I think the network is working as intended. We just need a better way of handling these duplicate identities. This is already a problem (lost keys, multiple devices). Me and @mikey had a good discussion about this last night.
@Dominic I have a short term proposal for handling at least the naming conflicts. Ferment could use a namespaced field for its name field. When someone changed their name on ferment, we'd generate this message { type: 'about', name: 'ferment_matt', scoped_name: 'matt' } ... or { type: 'about', scope: 'ferment' } (second option would require co-operation with other clients)
@matt I think we should be using the same identities in ferment and ssb. It's a distributed network, there's no way to avoid 'leakage' between the different networks -- unless you use a different protocol which kind of defeats the point I think.
I think if you want to present the same identity on ferment you should use the same key. If you want to present differently, then you should use a different key. In patchworld, multiple identities is useful for like, parody or troll accounts, and there hasn't been much demand for that yet.
But for musicians, they might want to explore a different sound in a side project. They'll put that music out under a different name, because they don't want listeners to come at it with preconceptions of their other work!
Or, they want to see how their new music stands on it's own, without tying it to their already successful identity.
Yeah I don't want to avoid leakage, I just want folks to be able to clean up the mess
I'm gonna add a cli option to ferment --use-sbot
that won't start a server and instead will just connect to your local sbot instance like patchbay does.
And the other thing to consider is, in the future there will be a lot less crossover between patchworld and ferment, so the identities won't be duplicates.
I think the answer is to allow either. The user can choose to use system ssb or go ahead and create a new identity (and self serve).
in the future there will be a lot less crossover.
What makes you think this will be the case?
I think the answer is to allow either.
I want to be able to use my identity across ssb applications, so this makes sense.
Maybe the solution is to use the same database folder for .ssb, but use a different post type for ferment? This way if we want to build a ferment plugin into 'Bay we can do that and I can use my identity across ssb applications.
@ev yep! Ferment uses type: 'ferment/*
for all of it's messages, so a plugin would be super easy
There are (besides the current duplicate identity problem) no conflicts in the messages.

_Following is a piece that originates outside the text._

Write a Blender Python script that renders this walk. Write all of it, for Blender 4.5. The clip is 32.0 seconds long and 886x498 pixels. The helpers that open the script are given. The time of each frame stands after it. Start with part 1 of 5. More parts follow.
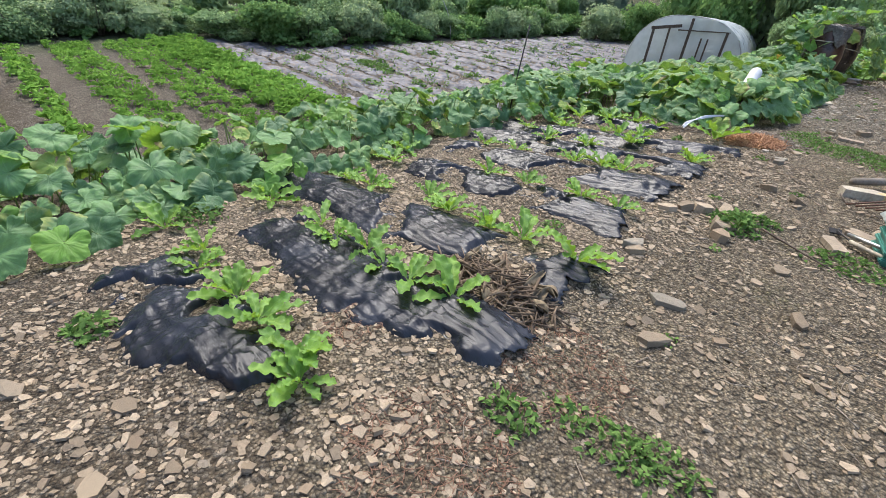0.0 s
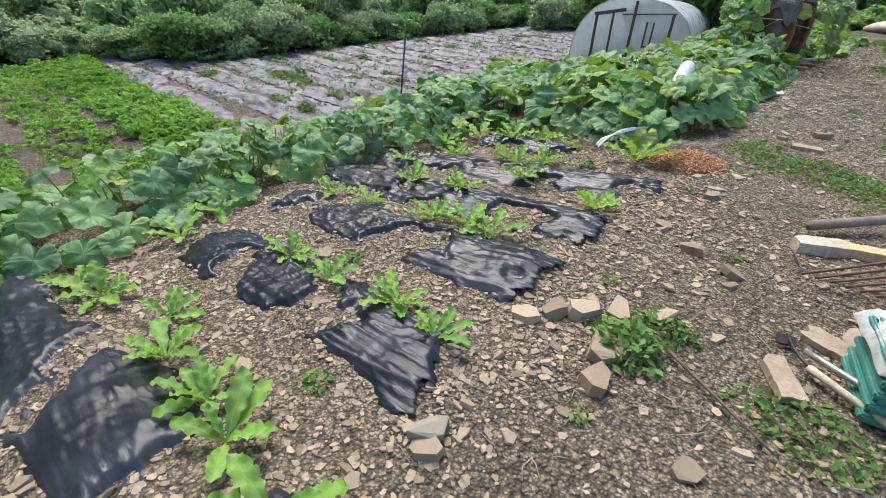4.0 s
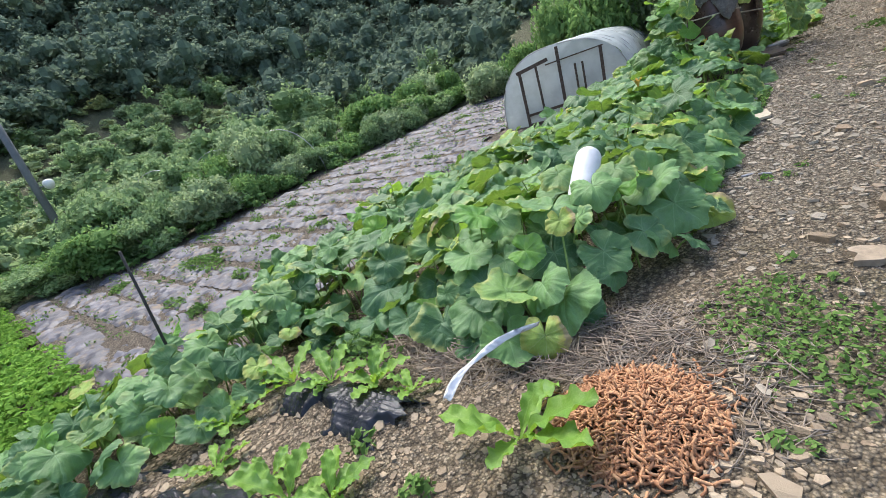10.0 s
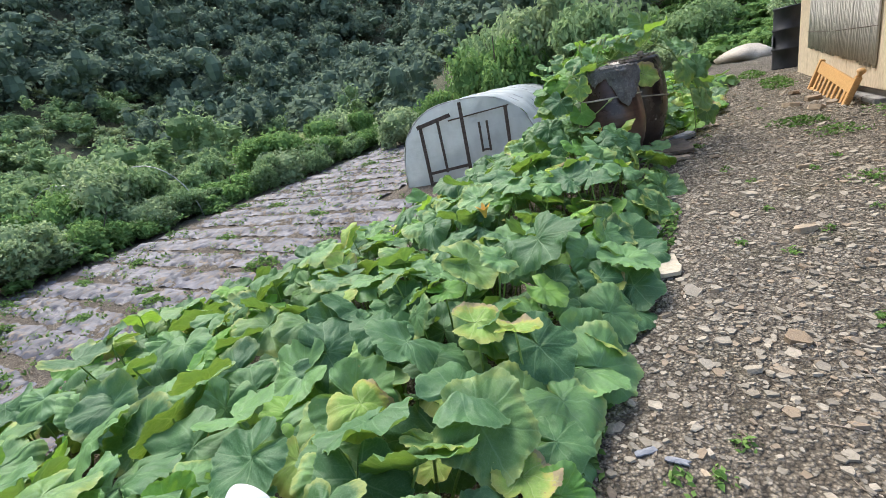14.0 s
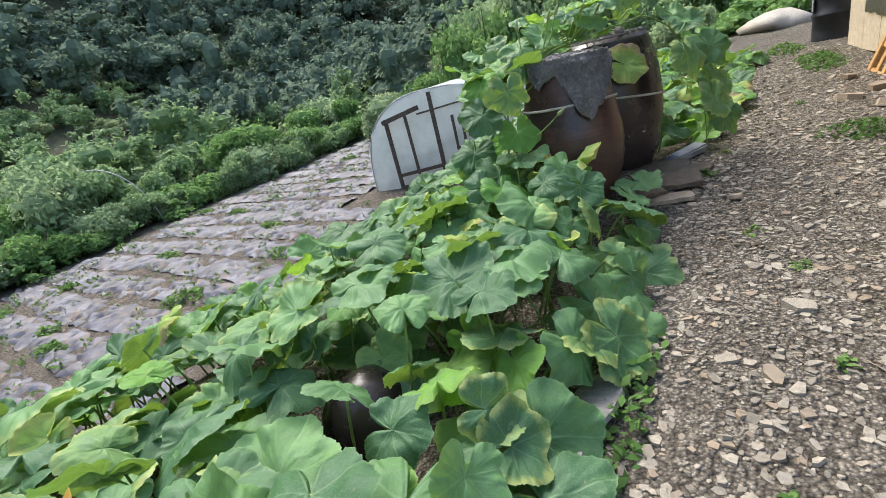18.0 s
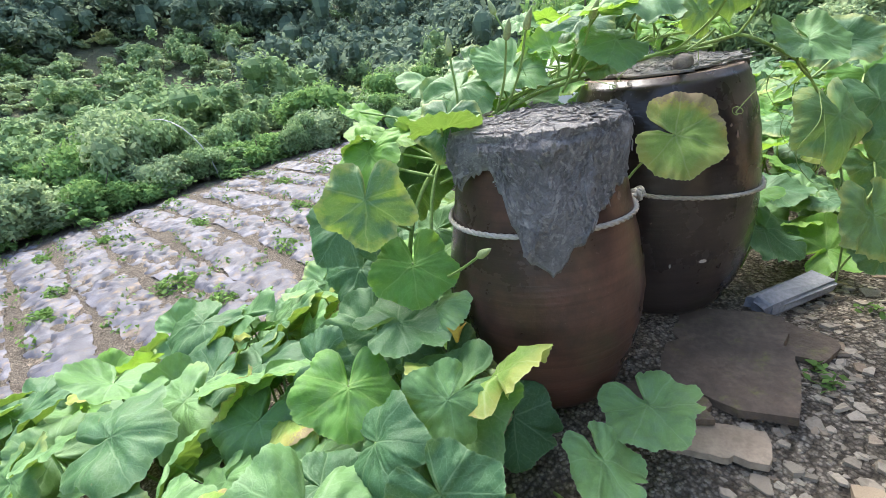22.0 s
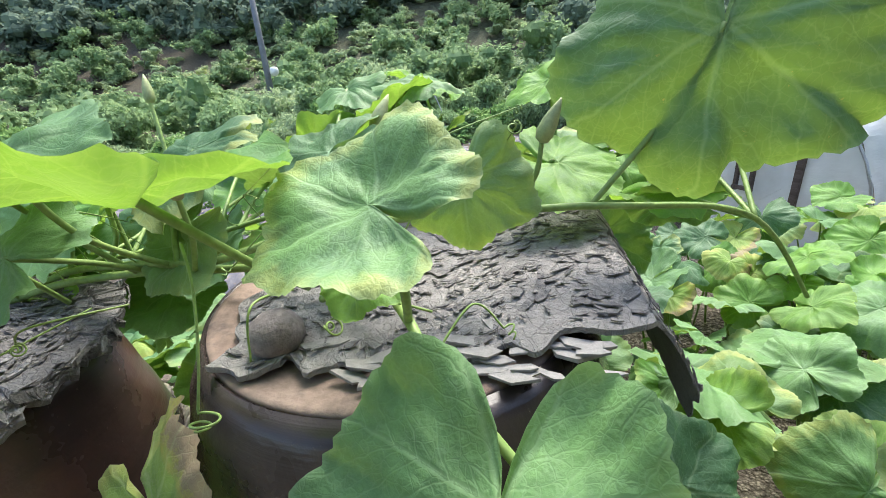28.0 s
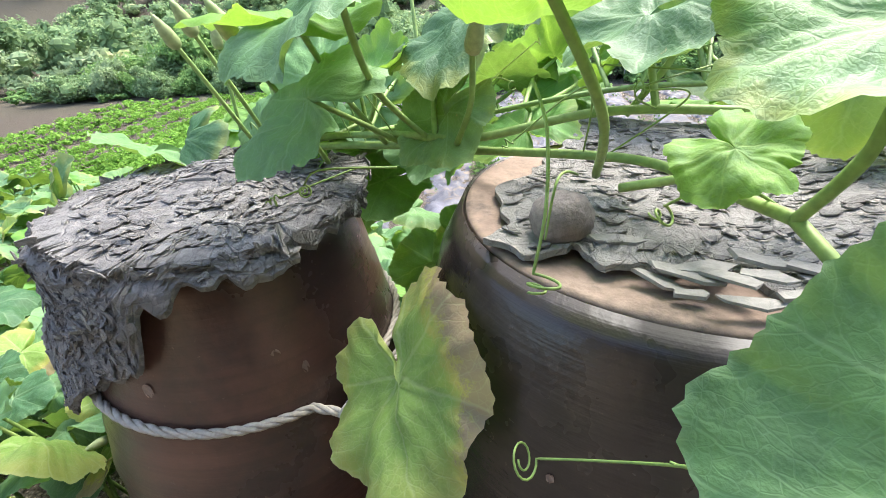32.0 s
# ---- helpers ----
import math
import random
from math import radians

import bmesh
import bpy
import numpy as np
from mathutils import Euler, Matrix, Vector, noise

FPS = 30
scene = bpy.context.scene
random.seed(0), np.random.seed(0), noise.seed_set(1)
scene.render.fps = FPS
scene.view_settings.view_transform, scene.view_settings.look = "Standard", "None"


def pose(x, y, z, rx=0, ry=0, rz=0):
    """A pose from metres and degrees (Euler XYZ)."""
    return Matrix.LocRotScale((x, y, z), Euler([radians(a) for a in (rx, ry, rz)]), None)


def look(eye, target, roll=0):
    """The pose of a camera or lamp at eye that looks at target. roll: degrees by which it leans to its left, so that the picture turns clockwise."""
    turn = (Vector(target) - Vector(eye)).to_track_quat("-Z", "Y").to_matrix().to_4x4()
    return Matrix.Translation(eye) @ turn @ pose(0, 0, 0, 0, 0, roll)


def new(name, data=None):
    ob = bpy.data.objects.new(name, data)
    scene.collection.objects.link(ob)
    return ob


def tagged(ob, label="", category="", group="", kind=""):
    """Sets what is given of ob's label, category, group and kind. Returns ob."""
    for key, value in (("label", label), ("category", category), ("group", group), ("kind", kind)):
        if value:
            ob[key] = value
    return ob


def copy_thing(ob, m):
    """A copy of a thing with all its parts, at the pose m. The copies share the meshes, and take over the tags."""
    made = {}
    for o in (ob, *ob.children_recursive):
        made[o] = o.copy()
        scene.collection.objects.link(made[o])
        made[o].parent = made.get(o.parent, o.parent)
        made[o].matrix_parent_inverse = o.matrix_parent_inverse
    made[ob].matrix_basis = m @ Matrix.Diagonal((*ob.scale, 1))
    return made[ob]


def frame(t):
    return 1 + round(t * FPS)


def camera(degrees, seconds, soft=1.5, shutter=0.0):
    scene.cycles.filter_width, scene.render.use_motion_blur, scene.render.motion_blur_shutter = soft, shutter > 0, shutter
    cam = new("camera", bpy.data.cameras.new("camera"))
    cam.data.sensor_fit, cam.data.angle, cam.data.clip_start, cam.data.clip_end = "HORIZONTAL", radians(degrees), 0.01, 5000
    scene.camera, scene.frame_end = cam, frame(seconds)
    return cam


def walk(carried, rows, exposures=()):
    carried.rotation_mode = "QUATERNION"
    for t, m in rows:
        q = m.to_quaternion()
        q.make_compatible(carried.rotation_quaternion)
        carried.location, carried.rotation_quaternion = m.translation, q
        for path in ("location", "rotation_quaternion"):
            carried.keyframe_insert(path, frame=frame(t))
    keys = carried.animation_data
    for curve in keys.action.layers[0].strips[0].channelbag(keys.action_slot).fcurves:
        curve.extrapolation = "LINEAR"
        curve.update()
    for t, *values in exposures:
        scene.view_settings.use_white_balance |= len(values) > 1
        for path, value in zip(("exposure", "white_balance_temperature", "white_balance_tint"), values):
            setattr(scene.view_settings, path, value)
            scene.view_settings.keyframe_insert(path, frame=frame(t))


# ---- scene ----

My comment about less crossover in the future was probably a little rude to ssb. Sorry ssb -- I meant that in the future there could be a lot of people using ferment that would never use any other ssb apps. I should be more optimistic!
@matt I don't think it'd be the case that more people will use ferment and not use other applications.
If you think about the current state of the oldernet, many people use Twitter AND Soundcloud AND Github, so why wouldn't they also use ferment and {work, bay} at the same time?
It could also be that people will come in reverse in the future, where they get hooked on listening to music on the distributed Internet and then decide they want to see what's going on in the git-ssb world!
@ev yes, I completely agree and take back my earlier comment!
Ferment could be an excellent gateway drug to the ssb eco system
@ev great point, and also many artists maintain a twitter account presenting the same identity as their music, etc.
does ferment save the music you stream, or is it ephemeral? I live alone, and access the internet by tethering to my phone. Offline-first is a massive part of why I use patchwork.
it saves it - it's using webtorrent underneath.
check out your ~/.ferment
folder
@Dominic says: In patchworld, multiple identities is useful for like, parody or troll accounts, and there hasn't been much demand for that yet.
rather than parody accounts, i think first-class support multiple identities are useful to everyone who has multiple identities from using multiple devices or everyone who has lost their key and had to create a new identity. or maybe i'm referring to "multi-key identity" (a system to allow multiple keys be grouped into a single identifier, and provide support for graceful key revocation) and this is different from this situation.